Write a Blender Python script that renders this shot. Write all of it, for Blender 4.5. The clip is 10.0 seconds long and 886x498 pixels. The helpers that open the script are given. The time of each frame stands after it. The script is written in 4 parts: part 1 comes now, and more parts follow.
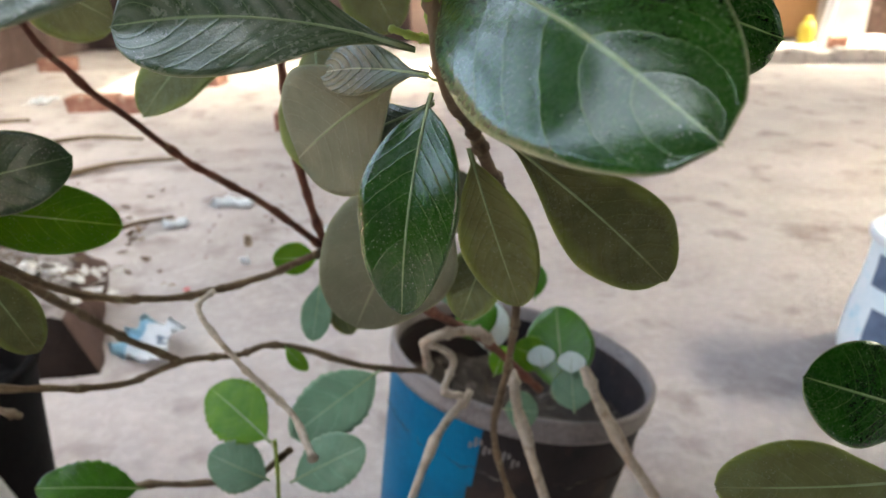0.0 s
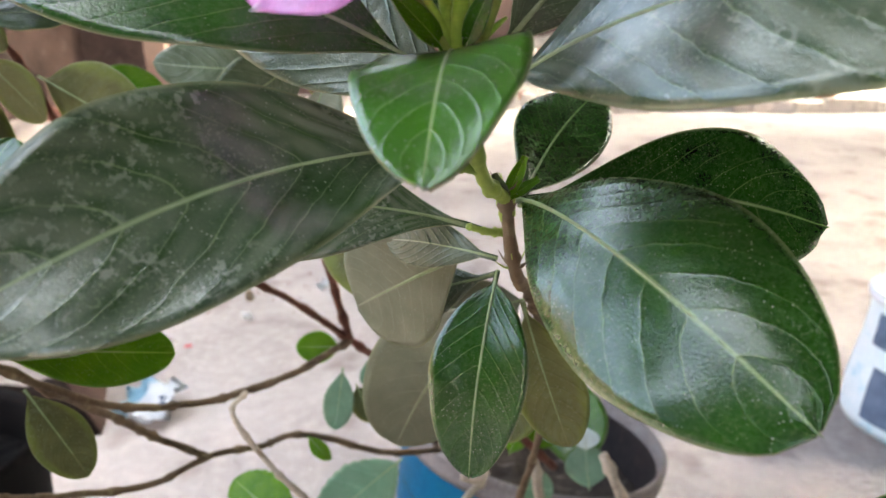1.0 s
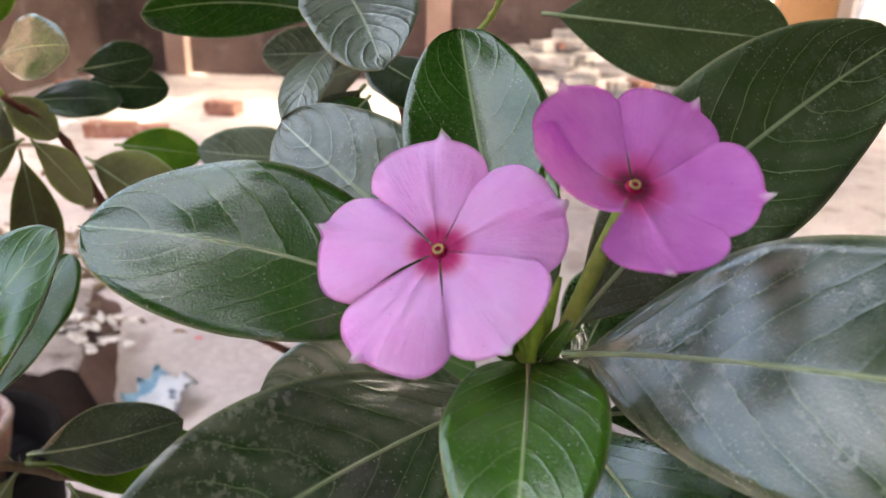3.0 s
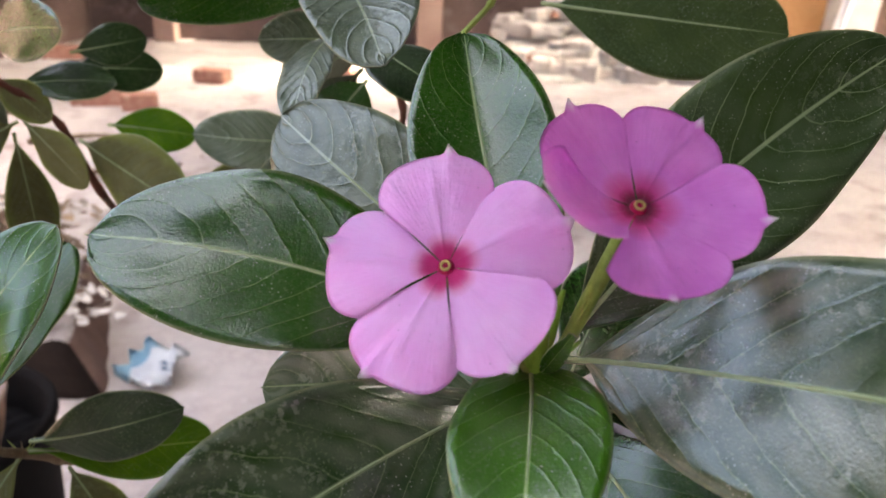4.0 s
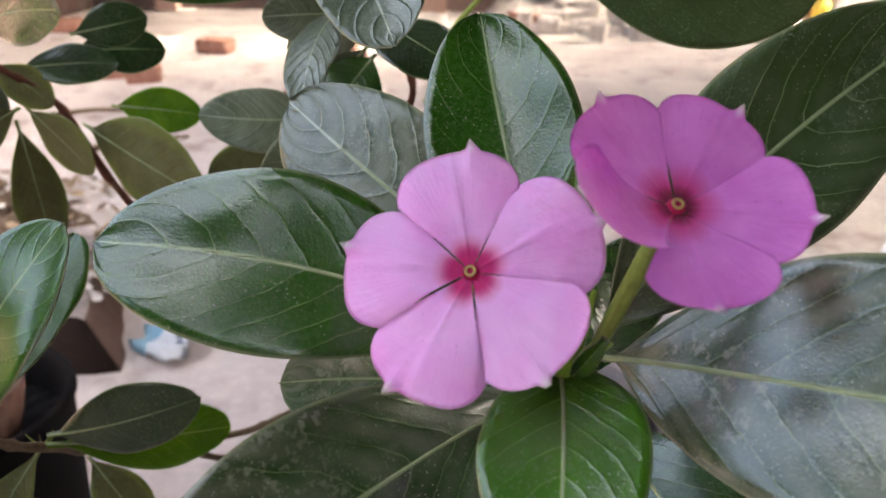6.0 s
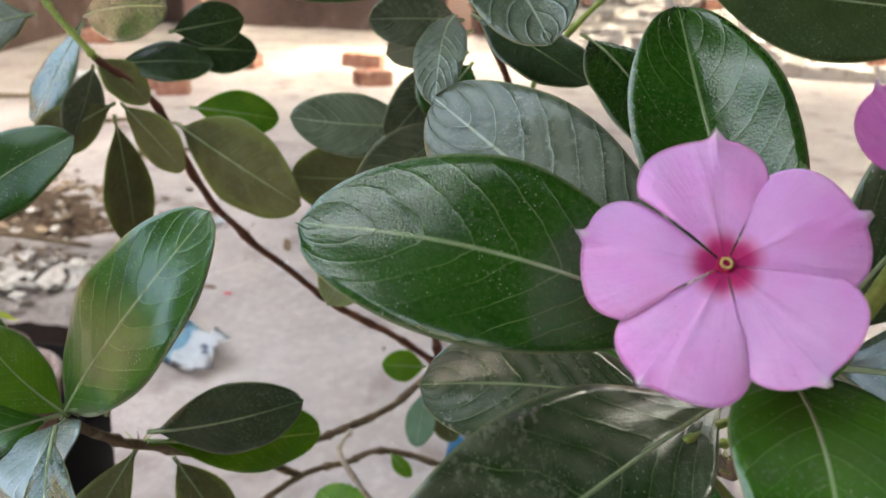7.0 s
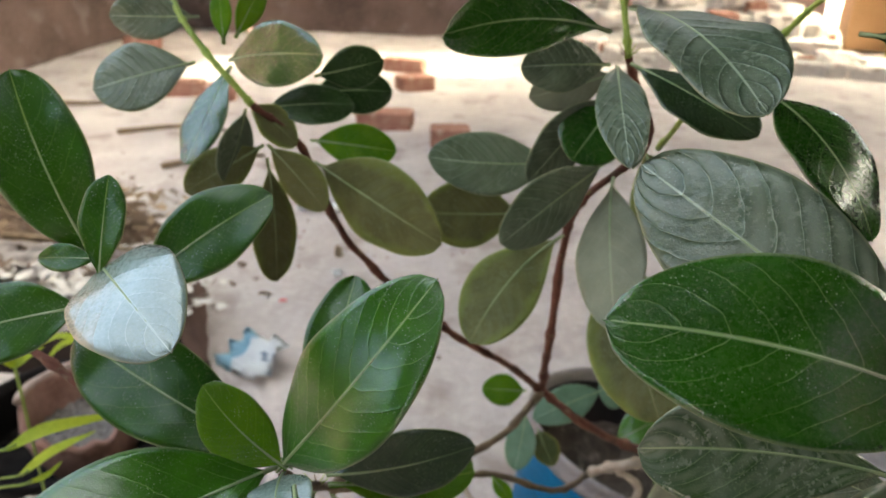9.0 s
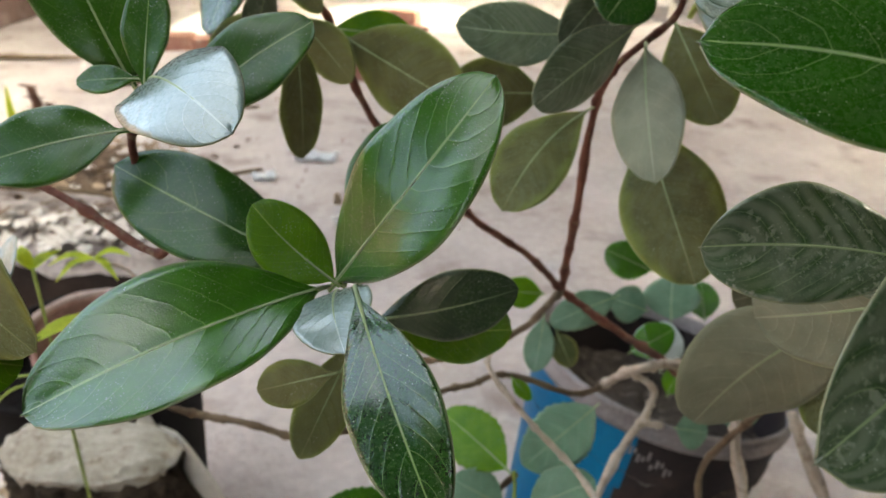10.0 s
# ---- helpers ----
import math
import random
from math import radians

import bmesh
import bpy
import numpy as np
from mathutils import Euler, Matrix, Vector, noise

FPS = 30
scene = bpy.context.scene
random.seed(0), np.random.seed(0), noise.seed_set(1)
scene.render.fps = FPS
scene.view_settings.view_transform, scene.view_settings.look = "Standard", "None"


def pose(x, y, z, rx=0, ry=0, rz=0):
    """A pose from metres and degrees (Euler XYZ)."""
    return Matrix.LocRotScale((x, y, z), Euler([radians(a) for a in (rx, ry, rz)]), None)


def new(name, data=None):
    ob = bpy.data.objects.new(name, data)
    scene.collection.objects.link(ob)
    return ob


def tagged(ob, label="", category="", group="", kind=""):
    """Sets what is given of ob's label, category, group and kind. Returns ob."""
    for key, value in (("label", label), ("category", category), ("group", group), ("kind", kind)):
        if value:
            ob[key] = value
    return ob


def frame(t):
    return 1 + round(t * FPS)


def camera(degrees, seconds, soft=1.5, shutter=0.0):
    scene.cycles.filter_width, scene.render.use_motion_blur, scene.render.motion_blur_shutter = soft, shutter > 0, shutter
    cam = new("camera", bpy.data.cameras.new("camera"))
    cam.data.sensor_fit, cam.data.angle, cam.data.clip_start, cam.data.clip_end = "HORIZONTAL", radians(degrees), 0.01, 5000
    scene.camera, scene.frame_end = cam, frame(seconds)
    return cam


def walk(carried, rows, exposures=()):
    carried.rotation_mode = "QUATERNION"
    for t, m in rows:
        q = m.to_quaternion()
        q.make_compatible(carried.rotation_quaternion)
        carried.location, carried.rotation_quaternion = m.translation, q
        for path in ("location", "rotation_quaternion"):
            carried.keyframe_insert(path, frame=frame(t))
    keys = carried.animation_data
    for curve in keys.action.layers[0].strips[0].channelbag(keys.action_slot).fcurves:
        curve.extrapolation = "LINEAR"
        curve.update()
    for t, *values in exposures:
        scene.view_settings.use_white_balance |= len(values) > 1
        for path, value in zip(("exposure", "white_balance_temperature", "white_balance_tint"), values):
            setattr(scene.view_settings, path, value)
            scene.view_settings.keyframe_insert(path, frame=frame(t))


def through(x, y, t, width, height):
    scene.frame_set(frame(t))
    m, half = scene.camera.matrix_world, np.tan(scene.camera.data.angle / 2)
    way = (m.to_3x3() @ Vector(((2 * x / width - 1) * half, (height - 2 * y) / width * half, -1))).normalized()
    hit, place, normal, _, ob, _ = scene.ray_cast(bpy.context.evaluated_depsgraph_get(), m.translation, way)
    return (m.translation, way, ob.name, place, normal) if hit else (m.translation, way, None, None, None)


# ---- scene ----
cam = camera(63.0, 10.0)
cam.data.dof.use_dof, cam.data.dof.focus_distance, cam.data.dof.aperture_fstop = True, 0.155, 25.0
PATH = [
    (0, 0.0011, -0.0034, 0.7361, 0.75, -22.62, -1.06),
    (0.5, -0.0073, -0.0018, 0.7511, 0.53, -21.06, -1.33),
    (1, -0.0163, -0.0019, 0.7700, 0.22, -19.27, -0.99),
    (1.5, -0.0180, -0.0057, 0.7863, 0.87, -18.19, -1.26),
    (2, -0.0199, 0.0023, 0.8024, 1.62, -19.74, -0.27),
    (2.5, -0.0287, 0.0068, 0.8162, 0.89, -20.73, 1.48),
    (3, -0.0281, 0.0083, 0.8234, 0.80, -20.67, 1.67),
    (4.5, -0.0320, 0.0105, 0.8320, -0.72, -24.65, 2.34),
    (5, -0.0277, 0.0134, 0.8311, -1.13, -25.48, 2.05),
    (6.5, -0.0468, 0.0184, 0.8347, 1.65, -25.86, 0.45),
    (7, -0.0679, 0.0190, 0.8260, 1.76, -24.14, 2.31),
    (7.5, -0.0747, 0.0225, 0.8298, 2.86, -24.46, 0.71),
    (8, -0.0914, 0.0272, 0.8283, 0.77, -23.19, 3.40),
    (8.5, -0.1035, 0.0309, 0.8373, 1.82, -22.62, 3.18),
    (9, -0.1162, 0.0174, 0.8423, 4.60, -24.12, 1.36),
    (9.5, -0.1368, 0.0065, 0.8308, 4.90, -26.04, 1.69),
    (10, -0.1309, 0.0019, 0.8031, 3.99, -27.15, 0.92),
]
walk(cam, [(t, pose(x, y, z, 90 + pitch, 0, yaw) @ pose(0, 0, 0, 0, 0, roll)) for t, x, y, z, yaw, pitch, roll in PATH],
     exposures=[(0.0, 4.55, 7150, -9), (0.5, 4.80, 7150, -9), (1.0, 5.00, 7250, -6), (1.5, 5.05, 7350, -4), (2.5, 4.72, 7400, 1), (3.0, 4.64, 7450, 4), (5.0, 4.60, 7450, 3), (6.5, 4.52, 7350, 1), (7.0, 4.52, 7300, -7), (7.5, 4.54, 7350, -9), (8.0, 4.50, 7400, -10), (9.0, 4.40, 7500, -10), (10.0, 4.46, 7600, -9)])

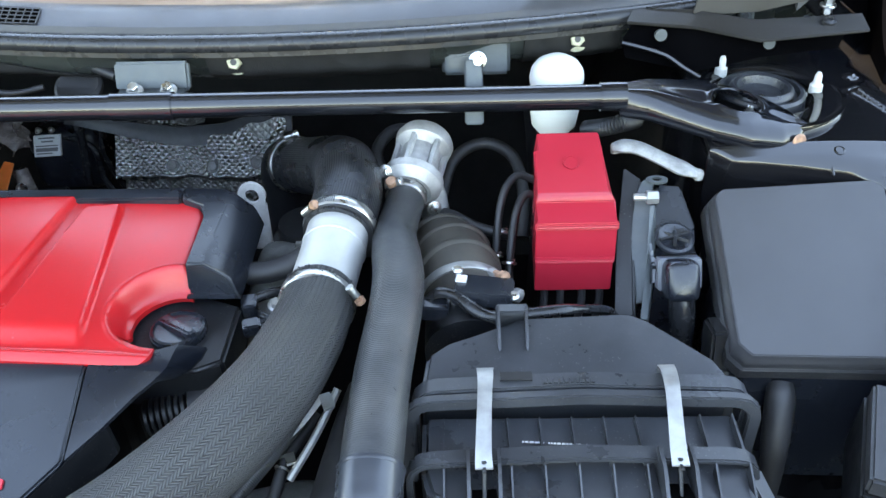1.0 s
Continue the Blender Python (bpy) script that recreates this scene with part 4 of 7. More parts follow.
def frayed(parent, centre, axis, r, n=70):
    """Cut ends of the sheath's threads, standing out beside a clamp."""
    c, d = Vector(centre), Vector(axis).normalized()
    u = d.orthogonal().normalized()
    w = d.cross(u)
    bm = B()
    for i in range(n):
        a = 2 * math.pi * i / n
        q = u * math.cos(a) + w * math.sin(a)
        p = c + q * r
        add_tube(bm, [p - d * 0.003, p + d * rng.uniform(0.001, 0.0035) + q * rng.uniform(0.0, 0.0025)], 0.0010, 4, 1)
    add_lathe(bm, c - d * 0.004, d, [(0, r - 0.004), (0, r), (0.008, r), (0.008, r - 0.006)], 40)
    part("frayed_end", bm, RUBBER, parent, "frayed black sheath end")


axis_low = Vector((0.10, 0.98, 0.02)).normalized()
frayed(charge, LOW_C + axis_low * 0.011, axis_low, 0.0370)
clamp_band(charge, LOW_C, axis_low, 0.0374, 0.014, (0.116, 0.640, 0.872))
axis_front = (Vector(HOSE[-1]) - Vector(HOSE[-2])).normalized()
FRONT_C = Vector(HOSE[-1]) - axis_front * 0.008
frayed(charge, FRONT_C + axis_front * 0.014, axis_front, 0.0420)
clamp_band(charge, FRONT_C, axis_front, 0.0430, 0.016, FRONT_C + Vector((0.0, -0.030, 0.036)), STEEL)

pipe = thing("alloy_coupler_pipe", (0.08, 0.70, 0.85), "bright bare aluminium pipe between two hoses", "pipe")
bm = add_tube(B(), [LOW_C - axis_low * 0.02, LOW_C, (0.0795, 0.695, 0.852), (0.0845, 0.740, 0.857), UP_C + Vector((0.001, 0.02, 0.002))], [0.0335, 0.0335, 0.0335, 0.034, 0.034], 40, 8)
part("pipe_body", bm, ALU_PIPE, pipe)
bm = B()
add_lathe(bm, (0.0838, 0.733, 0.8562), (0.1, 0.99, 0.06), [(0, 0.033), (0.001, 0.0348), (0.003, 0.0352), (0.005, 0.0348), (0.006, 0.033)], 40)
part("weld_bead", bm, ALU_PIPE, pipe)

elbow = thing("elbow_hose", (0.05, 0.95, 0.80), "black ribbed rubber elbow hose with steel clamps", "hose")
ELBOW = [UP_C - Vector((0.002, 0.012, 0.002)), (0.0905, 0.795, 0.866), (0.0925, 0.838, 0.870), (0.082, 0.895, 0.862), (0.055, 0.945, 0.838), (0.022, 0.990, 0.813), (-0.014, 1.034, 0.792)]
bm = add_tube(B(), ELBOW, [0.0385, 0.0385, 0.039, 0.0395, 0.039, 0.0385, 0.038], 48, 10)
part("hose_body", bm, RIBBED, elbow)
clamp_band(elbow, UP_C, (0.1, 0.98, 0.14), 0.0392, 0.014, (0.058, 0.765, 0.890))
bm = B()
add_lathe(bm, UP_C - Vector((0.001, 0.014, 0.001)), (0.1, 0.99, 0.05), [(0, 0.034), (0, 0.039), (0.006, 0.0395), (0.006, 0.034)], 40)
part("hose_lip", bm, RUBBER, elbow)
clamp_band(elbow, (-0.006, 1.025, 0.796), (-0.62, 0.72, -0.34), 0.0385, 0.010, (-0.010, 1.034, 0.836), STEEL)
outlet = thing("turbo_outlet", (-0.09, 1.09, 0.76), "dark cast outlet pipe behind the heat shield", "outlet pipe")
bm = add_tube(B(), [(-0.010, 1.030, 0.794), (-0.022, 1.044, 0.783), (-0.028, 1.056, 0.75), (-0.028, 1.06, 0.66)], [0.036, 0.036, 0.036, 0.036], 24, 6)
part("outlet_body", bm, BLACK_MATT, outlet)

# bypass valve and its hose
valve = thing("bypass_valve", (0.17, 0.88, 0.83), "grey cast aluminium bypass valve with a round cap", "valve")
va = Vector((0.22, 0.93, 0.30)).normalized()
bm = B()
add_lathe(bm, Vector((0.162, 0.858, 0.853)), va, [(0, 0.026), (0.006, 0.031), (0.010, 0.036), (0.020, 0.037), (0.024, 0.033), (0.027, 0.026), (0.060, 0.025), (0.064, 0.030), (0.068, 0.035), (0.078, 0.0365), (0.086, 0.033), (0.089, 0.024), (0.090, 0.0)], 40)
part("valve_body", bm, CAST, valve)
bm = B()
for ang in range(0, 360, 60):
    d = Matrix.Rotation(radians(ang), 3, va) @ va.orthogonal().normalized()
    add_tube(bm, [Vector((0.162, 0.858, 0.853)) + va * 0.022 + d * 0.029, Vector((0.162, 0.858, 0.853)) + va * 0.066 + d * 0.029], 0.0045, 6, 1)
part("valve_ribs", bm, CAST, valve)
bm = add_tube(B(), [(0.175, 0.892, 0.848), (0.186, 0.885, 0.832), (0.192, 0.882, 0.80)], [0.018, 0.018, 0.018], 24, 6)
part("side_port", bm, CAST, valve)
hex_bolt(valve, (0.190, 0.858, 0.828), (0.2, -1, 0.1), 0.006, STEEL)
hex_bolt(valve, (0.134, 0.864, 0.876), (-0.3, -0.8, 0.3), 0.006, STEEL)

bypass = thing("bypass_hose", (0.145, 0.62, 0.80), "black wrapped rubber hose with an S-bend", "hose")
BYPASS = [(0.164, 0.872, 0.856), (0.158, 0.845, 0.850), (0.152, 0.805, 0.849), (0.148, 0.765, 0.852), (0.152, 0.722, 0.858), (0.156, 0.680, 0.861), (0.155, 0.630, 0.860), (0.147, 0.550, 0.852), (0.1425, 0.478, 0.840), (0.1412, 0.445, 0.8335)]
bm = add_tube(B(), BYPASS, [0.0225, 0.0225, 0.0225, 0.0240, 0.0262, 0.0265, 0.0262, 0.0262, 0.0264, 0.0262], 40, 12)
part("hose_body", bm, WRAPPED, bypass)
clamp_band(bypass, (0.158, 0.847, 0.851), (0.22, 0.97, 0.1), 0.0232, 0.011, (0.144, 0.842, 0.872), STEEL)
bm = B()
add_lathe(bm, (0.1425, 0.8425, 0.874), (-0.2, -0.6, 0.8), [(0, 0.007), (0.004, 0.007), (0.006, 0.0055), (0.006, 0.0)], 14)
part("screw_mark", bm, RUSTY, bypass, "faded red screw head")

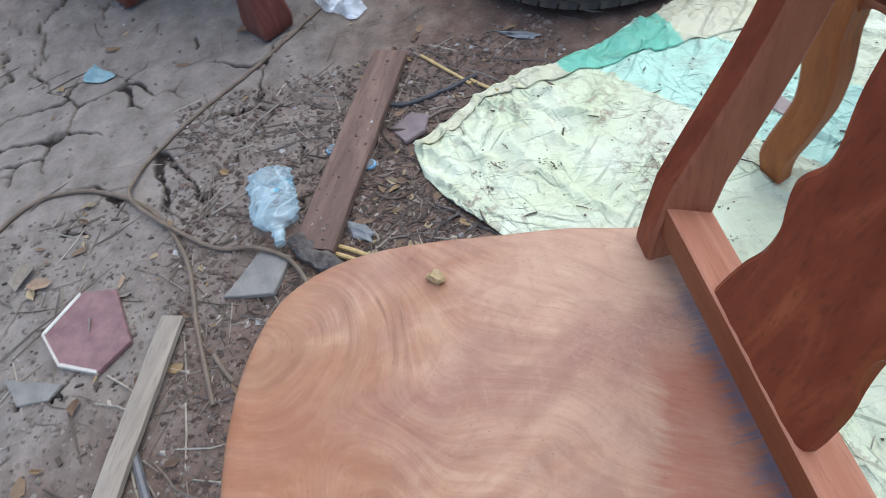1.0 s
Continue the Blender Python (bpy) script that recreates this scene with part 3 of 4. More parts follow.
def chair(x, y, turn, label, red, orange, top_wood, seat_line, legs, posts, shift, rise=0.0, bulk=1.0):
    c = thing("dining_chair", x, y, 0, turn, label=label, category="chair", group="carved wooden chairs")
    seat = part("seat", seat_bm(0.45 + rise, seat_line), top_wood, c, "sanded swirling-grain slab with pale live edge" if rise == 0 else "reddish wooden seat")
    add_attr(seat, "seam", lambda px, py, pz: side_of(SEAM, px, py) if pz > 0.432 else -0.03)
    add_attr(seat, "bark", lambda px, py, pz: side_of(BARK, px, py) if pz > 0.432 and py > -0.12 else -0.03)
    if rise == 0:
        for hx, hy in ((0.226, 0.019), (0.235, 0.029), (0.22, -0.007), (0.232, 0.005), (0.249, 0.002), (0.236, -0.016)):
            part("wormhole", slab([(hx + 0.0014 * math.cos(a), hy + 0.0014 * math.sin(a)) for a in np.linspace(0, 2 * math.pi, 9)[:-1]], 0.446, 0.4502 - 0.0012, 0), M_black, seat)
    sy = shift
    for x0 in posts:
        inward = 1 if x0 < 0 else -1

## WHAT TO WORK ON
Return exactly the lines from the line that has "scene.frame_set(frame(t))" to the line that has "return (m.translation, way, ob.name, place, normal)", both of them included.

## TASK ANSWER
    scene.frame_set(frame(t))
    m, half = scene.camera.matrix_world, np.tan(scene.camera.data.angle / 2)
    way = (m.to_3x3() @ Vector(((2 * x / width - 1) * half, (height - 2 * y) / width * half, -1))).normalized()
    hit, place, normal, _, ob, _ = scene.ray_cast(bpy.context.evaluated_depsgraph_get(), m.translation, way)
    return (m.translation, way, ob.name, place, normal) if hit else (m.translation, way, None, None, None)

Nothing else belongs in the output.